If you take a closer look at the regal band artwork on the Ashton Heritage, you’ll see the phrase puro sol – basically “pure sun” in English – and that’s because every premium leaf in this blend is made from 100% sun grown tobacco. Exposing tobacco to direct sunlight isn’t a new method, but is one that produces leaves full of flavor. Despite the potential for inconsistency due to the inability to control the weather, the Ecuador Habano wrapper still maintains its distinct reddish-brown hue thanks to the Fuente’s keen eye and penchant for quality control. There’s a balance to the entire equation thanks to the Dominican binder and long-filler blend, which ultimately compliments the Cuban-seed wrapper lying atop it all.

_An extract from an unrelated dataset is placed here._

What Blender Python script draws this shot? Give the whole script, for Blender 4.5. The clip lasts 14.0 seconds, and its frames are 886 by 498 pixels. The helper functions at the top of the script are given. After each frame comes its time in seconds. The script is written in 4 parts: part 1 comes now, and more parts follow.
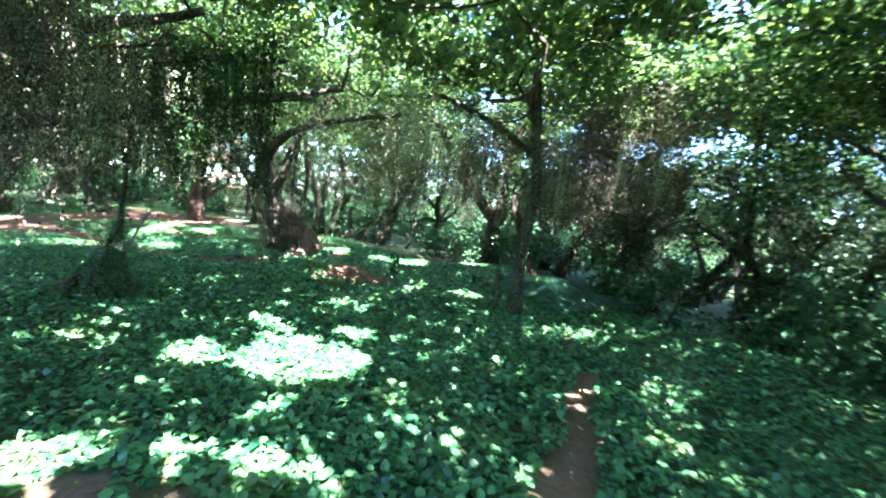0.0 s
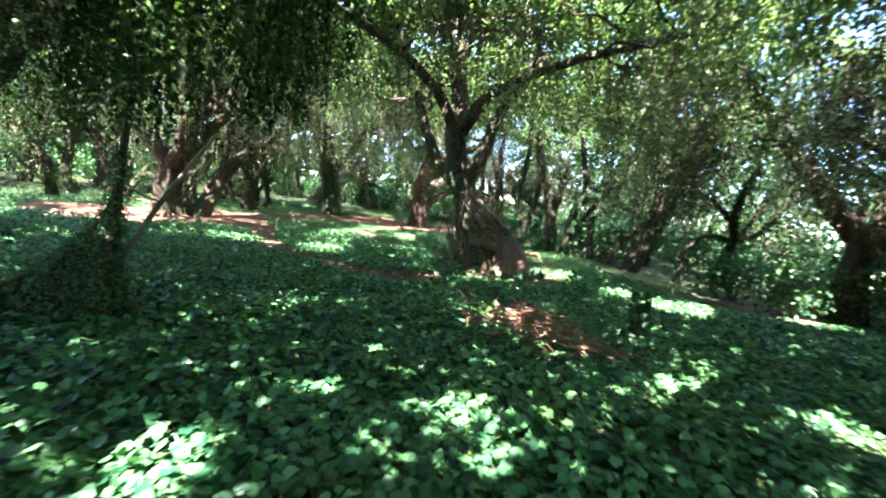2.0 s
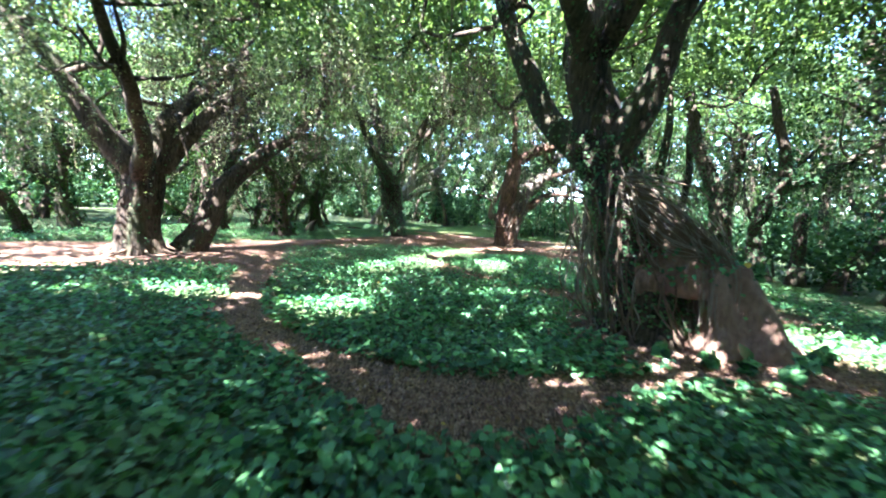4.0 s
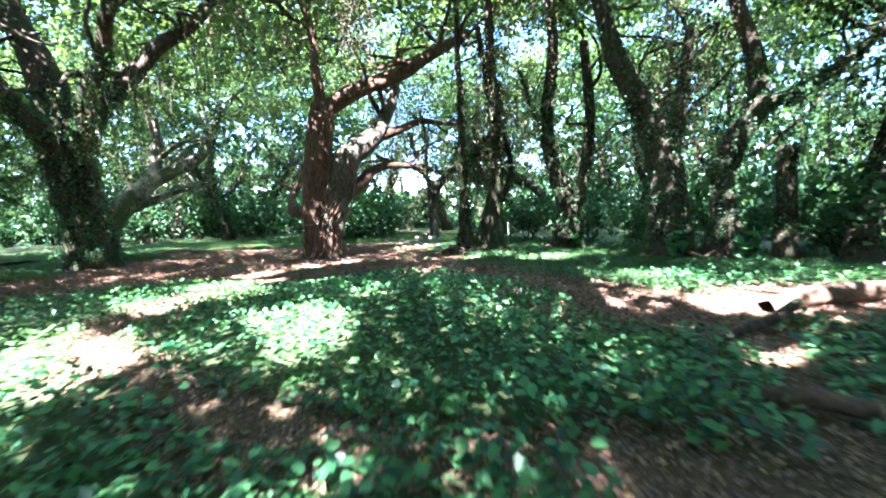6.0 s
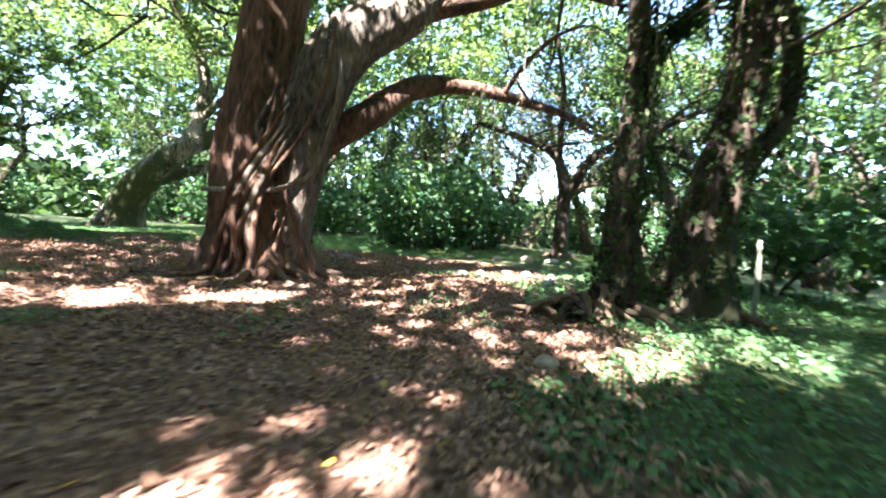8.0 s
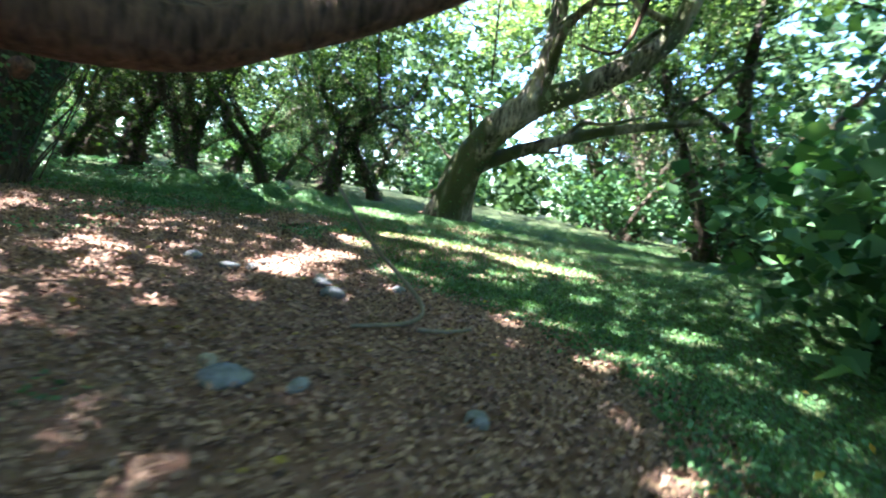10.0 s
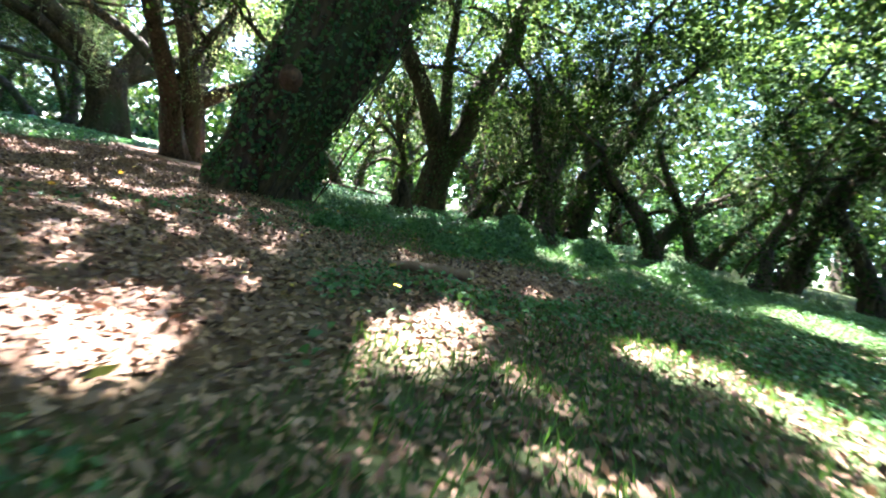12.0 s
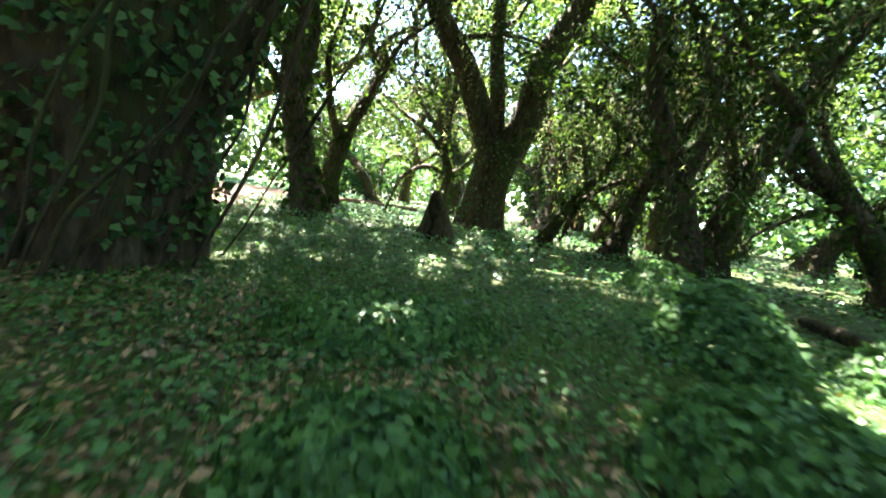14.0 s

The medium-bodied Ashton Heritage is still as good as it ever was, but it appears dwarfed in the shadows of its mellower (Ashton Cabinet) and bolder (Ashton VSG) cousins. With its ‘94’ rating from Cigar Aficionado, the Heritage has appeared with ‘90’-plus ratings in the magazine well over a dozen times; it’s also been named to their Top 10 for a number of years since its debut. Notes of leather, wood, caramel, bittersweet chocolate, and toasted baking spices make it incredibly complex, and yet not one note ever overpowers the other. Although not Robert Levin’s intention, the Heritage blend is ideal for pairing with whisky, and it works with single malts from all four regions in Scotland. If my words mean anything to you, smoke one of these Churchills with Dalwhinnie 15 or Oban 14; if you prefer Islay and its peat, go with Bruichladdich’s signature malt, the Classic Laddich.

Should you be a newer enthusiast, this too is a blend you can enjoy without hesitation; if you’re a more seasoned cigar smoker, then I urge you to revisit the Heritage line. It’s obvious the Levin-Fuente work relationship is one that produces instant classics in the world of handmades, and just because you don’t see lots of promotion on an older blend doesn’t mean it’s not worth your time.